When area residents think about Portia Picnics of the past, the carnival provided for many years by the Miller family is at the forefront of many of those memories.

This year, after being absent for four years, Miller Spectacular Shows, owned by Johnny Miller, is returning to the annual event.

The Millers first started providing the midway at Portia in 1954. Bert Miller and his wife, along with their daughter, Carolyn, sons, Johnny and B.E., and twins, Janis and Jeannie, quickly became a part of the community.

Jean Osburn, whose father, Terral Freeman, was mayor at the time, recalls those early days.

"I was probably about eight years old when the Millers started coming to Portia," she said. "Johnny's dad and my dad became very good friends. My momma (Addie Freeman) would cook all day to feed the seven of them and the eight of us."

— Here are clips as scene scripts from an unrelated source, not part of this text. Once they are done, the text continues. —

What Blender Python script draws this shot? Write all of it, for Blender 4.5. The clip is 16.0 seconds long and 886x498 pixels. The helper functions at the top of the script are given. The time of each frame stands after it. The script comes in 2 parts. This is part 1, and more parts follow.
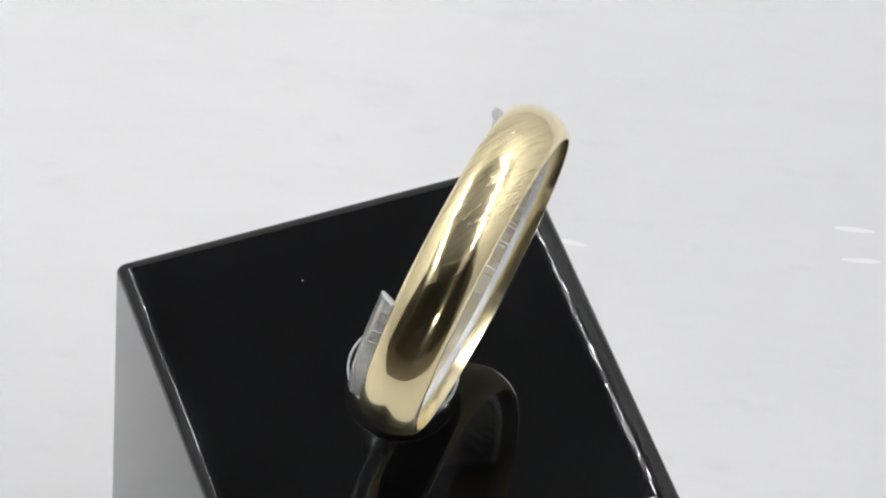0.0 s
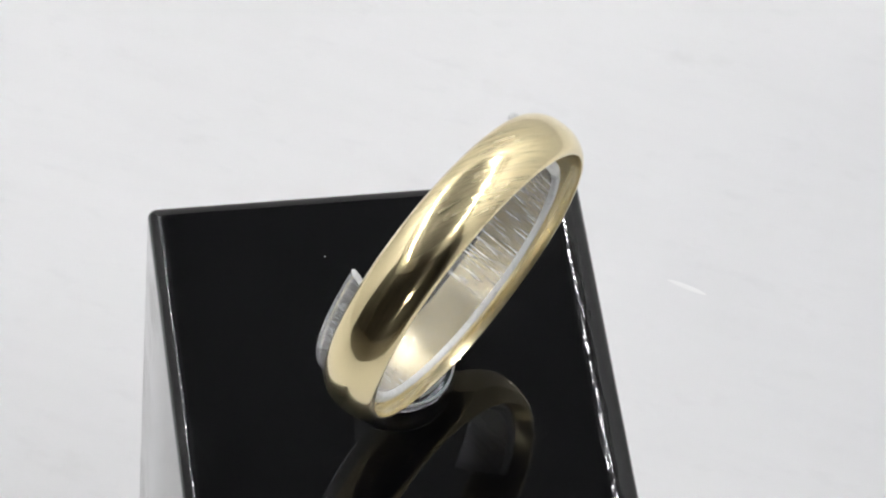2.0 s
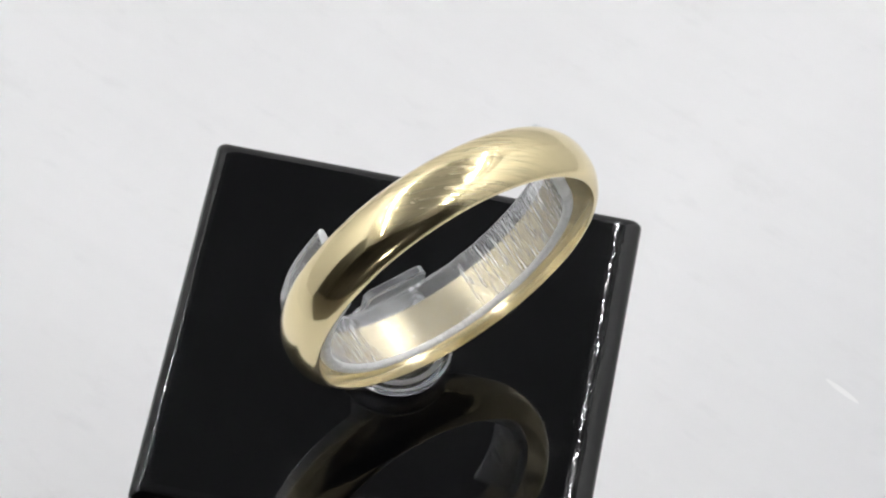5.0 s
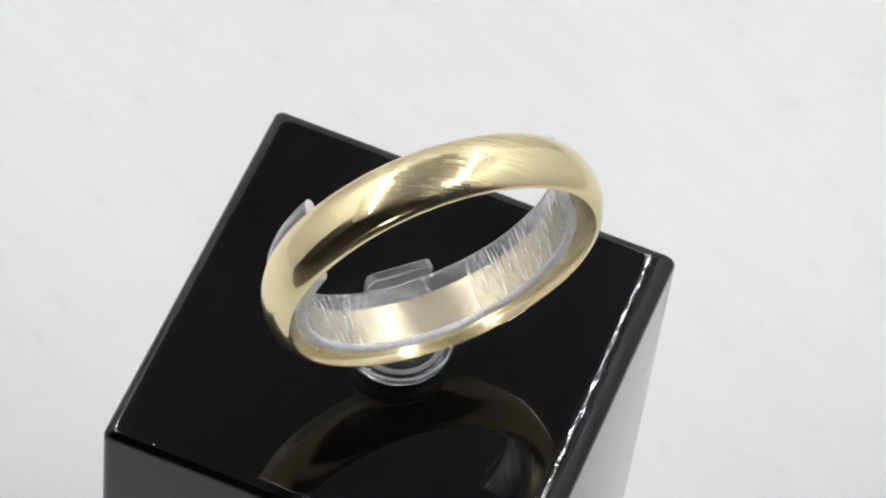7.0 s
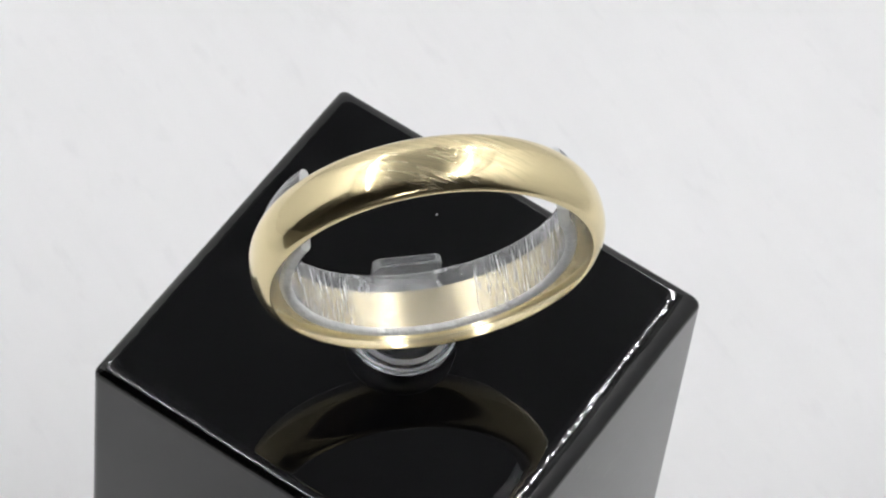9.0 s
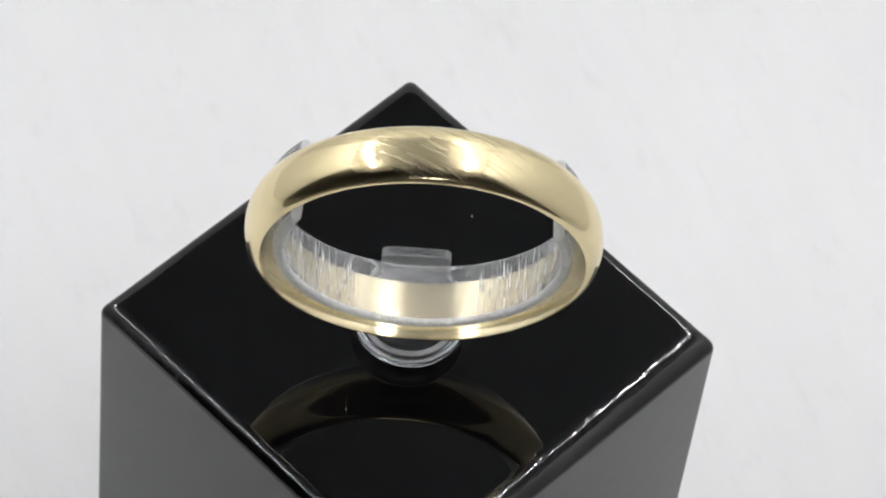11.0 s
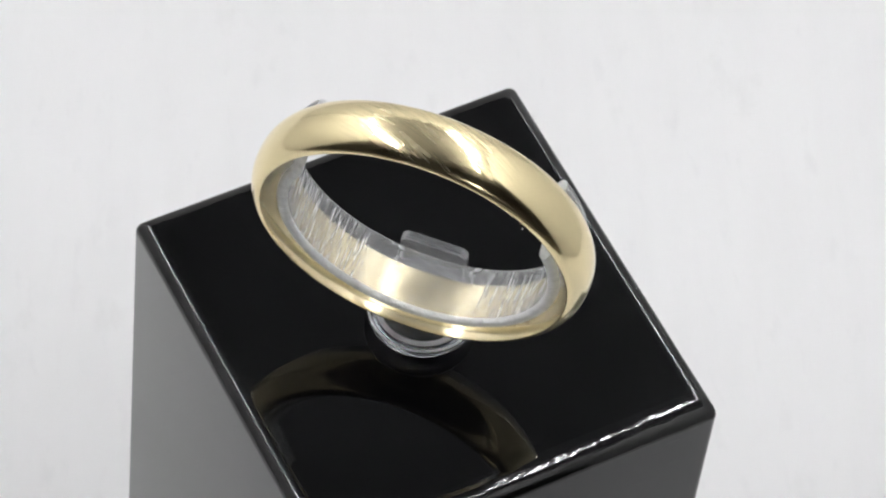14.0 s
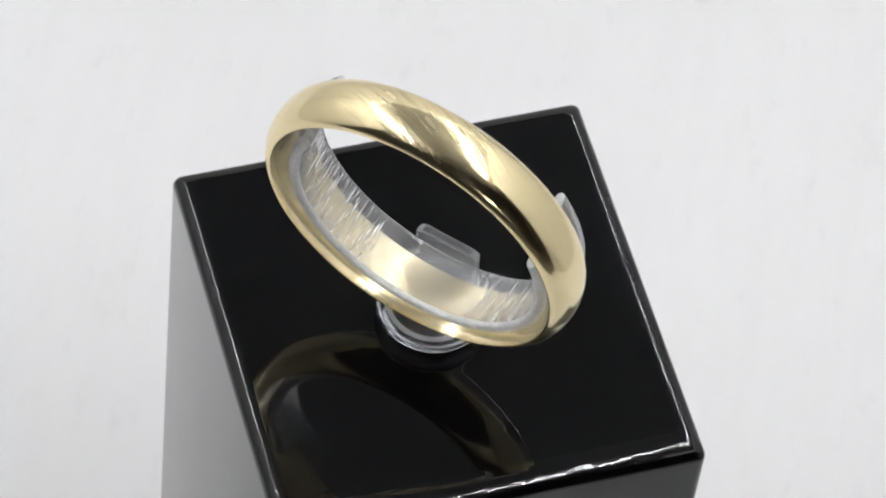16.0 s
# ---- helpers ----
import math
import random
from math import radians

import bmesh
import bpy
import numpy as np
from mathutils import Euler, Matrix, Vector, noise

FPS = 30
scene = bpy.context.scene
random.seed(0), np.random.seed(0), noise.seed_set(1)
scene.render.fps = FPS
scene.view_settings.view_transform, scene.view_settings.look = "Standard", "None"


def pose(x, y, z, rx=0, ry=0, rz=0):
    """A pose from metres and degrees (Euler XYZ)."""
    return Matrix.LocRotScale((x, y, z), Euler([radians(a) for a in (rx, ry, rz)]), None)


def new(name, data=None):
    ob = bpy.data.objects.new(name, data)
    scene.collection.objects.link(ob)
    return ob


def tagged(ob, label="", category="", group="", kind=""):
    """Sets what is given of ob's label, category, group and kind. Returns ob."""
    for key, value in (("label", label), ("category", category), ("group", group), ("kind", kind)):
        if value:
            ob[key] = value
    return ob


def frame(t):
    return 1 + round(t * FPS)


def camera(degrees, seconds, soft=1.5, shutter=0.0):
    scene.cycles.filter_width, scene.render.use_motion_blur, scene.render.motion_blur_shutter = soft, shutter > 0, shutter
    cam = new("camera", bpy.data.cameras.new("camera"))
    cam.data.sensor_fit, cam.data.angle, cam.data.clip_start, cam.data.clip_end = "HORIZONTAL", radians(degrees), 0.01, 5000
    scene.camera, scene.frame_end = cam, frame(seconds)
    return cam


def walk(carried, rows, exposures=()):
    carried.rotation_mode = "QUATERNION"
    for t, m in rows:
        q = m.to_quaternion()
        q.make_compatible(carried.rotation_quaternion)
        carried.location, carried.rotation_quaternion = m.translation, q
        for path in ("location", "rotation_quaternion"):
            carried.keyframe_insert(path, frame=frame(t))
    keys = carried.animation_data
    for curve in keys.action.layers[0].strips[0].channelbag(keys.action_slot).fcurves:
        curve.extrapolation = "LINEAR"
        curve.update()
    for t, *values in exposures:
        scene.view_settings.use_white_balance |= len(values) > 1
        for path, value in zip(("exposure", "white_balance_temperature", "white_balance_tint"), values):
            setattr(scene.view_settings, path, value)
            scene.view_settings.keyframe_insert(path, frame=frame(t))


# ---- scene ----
# ---------- sizes: the block is 28 mm square, the band about 21.6 mm across ----------
S = 0.028
TOP = 1.892 * S                       # height of the block
BLOCK_X, BLOCK_Y = 1.0163 * S, 0.9974 * S
BLOCK_TOP = TOP + 0.0198 * S
BLOCK_AT = (-0.1276 * S, -0.0652 * S, 25.11)
RING_AT = (-0.0103 * S, -0.1119 * S, TOP + 0.5492 * S)
RING_AZ, RING_EL = -21.13, -5.88      # where the axis of the band points
RIM, BULGE, WIDE = 0.3604 * S, 0.0283 * S, 0.1375 * S

# ---------- camera ----------
cam = camera(12.302, 16.0, soft=2.1)


def still_eye():
    pan, tilt, roll = -0.01191, 0.96702, 0.13463
    eye = Vector((0, -5.1079 * S, TOP + 7.8616 * S))
    ahead = Vector((math.sin(pan) * math.cos(tilt), math.cos(pan) * math.cos(tilt), -math.sin(tilt)))
    side = Vector((math.cos(pan), -math.sin(pan), 0))
    up = side.cross(ahead)
    r = math.cos(roll) * side + math.sin(roll) * up
    u = -math.sin(roll) * side + math.cos(roll) * up
    m = Matrix((r, u, -ahead)).transposed().to_4x4()
    return Matrix.Translation(eye) @ m


walk(cam, [(0.0, still_eye()), (16.0, still_eye())])

# ---------- light: a photo box with two rows of diodes in its ceiling, open to a dim room in front ----------
LED_STRENGTH = 303.0
world = bpy.data.worlds.new("world")
scene.world = world
world.use_nodes = True
world.node_tree.nodes["Background"].inputs[0].default_value = (0.9, 0.95, 1.0, 1)
world.node_tree.nodes["Background"].inputs[1].default_value = 0.02
scene.view_settings.exposure = 0.0


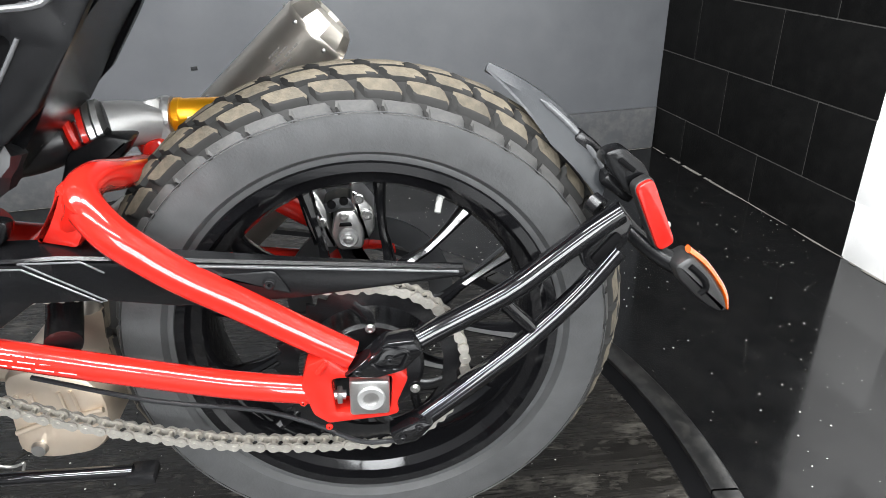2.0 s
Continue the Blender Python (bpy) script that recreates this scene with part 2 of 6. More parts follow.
def lathe(bm, prof, c=(0, 0, 0), seg=48, closed=False, m=None, a0=0.0, a1=math.tau):
    """Turns (radius, y) round the y axis through c."""
    full = abs(a1 - a0 - math.tau) < 1e-6
    m = (m or Matrix()).copy()
    m = Matrix.Translation(c) @ m
    n = seg if full else seg + 1
    rings = []
    for k in range(n):
        a = a0 + (a1 - a0) * k / seg
        rings.append([bm.verts.new(m @ Vector((r * math.cos(a), y, r * math.sin(a)))) for r, y in prof])
    q = len(prof)
    for k in range(n if full else n - 1):
        u, v = rings[k], rings[(k + 1) % n]
        for i in range(q if closed else q - 1):
            j = (i + 1) % q
            f = [u[i], u[j], v[j], v[i]]
            try:
                bm.faces.new(f)
            except ValueError:
                pass
    bmesh.ops.remove_doubles(bm, verts=bm.verts, dist=1e-6)
    return bm


def inset(poly, d):
    n = len(poly)
    area = sum(poly[i][0] * poly[(i + 1) % n][1] - poly[(i + 1) % n][0] * poly[i][1] for i in range(n))
    s = 1 if area > 0 else -1
    out = []
    for i in range(n):
        p, a, b = Vector(poly[i]), Vector(poly[i - 1]), Vector(poly[(i + 1) % n])
        u, v = (p - a).normalized(), (b - p).normalized()
        nu, nv = Vector((-u.y, u.x)) * s, Vector((-v.y, v.x)) * s
        w = nu + nv
        k = max(0.35, 1 + nu.dot(nv))
        out.append(tuple(p + w * d / k))
    return out


def prism(bm, poly, y0, y1, bev=0.003, m=None, tilt=None):
    """An outline in x and z, thick from y0 (front) to y1, its front edge rounded. tilt: adds to y by (x, z)."""
    if len(poly) > 2 and bev:
        layers = [(inset(poly, bev), y0), (inset(poly, bev * 0.3), y0 + bev * 0.3 * (1 if y1 > y0 else -1)), (poly, y0 + bev * (1 if y1 > y0 else -1)), (poly, y1)]
    else:
        layers = [(poly, y0), (poly, y1)]
    V = []
    for pl, y in layers:
        V.append([bm.verts.new((m or Matrix()) @ Vector((x, y + (tilt(x, z) if tilt else 0), z))) for x, z in pl])
    n = len(poly)
    for a, b in zip(V, V[1:]):
        for i in range(n):
            bm.faces.new((a[i], a[(i + 1) % n], b[(i + 1) % n], b[i]))
    bm.faces.new(V[0][::-1])
    bm.faces.new(V[-1])
    return bm


def box(bm, c, size, m=None, bev=0.002):
    x, y, z = (s / 2 for s in size)
    M = Matrix.Translation(c) @ (m or Matrix())
    b = min(bev, x * 0.9, y * 0.9, z * 0.9)
    vs = [(Vector((sx * x, sy * y, sz * z))) for sx in (-1, 1) for sy in (-1, 1) for sz in (-1, 1)]
    tmp = bmesh.new()
    bmesh.ops.create_cube(tmp, size=1)
    for v in tmp.verts:
        v.co = Vector((v.co.x * size[0], v.co.y * size[1], v.co.z * size[2]))
    if b > 0:
        bmesh.ops.bevel(tmp, geom=list(tmp.edges), offset=b, segments=2, affect="EDGES", profile=0.5)
    ids = {}
    for v in tmp.verts:
        ids[v] = bm.verts.new(M @ v.co)
    for f in tmp.faces:
        bm.faces.new([ids[v] for v in f.verts])
    tmp.free()
    return bm


def rounded(poly, r, n=4):
    """Rounds the corners of an outline."""
    out = []
    k = len(poly)
    for i in range(k):
        p, a, b = Vector(poly[i]), Vector(poly[i - 1]), Vector(poly[(i + 1) % k])
        d = min(r, (a - p).length * 0.45, (b - p).length * 0.45)
        u, v = p + (a - p).normalized() * d, p + (b - p).normalized() * d
        for j in range(n + 1):
            t = j / n
            out.append(tuple(u * (1 - t) ** 2 + p * 2 * t * (1 - t) + v * t * t))
    return out


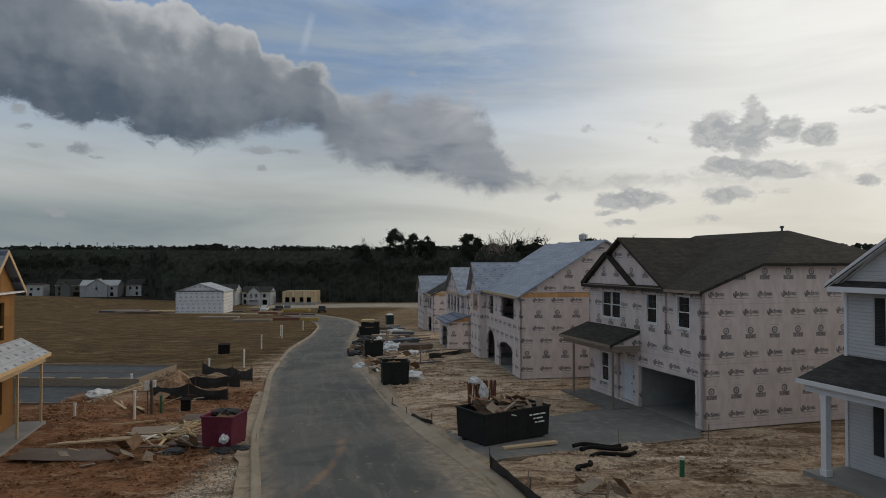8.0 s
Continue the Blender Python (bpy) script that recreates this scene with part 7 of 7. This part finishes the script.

Miller Spectacular Shows remains a family business with Johnny's son and grandsons, as well as his sisters, Janis and Jeannie, working together. B.E. is retired in Greenbrier, and Carolyn and her husband built their own carnival that is now run by their children.

"Portia was always the highlight of our season," Johnny said. "We loved to go there. Besides the crowds that came to ride and play the games, we felt like we had lots of friends there." Osburn said she never missed a picnic until two years after she was married. She recalls sitting watching with her neighbor and best friend, Kay Smith Dulaney, as the carnival began to take shape.

"The picnic ground was right behind our houses," she said. "We would sit on an empty lot and watch them put up the carnival rides."

Somewhere during the years, the excitement about rides faded for Osburn and was replaced with a feeling of reunion.

"Now, I go to visit with old friends and catch up on what's going on in their lives," she said.

The friendship between the Freeman and Miller families continued through the years including visits in Bald Knob, where the Millers spent the winter months.

"I've watched their kids grow up, and now their grandkids," Osburn said. "If they are ever close by, I try to go see them to catch up. When they come to Portia, it's like family coming home."

That sentiment is shared by Johnny who noted there have been a lot of changes in the carnival business through the years.

"Instead of BBQ pits, there is a shiny new corn dog stand, and the ferris wheel has been replaced by newer, wilder rides for the teenagers," he said. "We travel in modern self-contained RVs and air-conditioned semis pull our loads. But, the one thing that will never change - when I pull into Portia, I will still feel like I have come home again."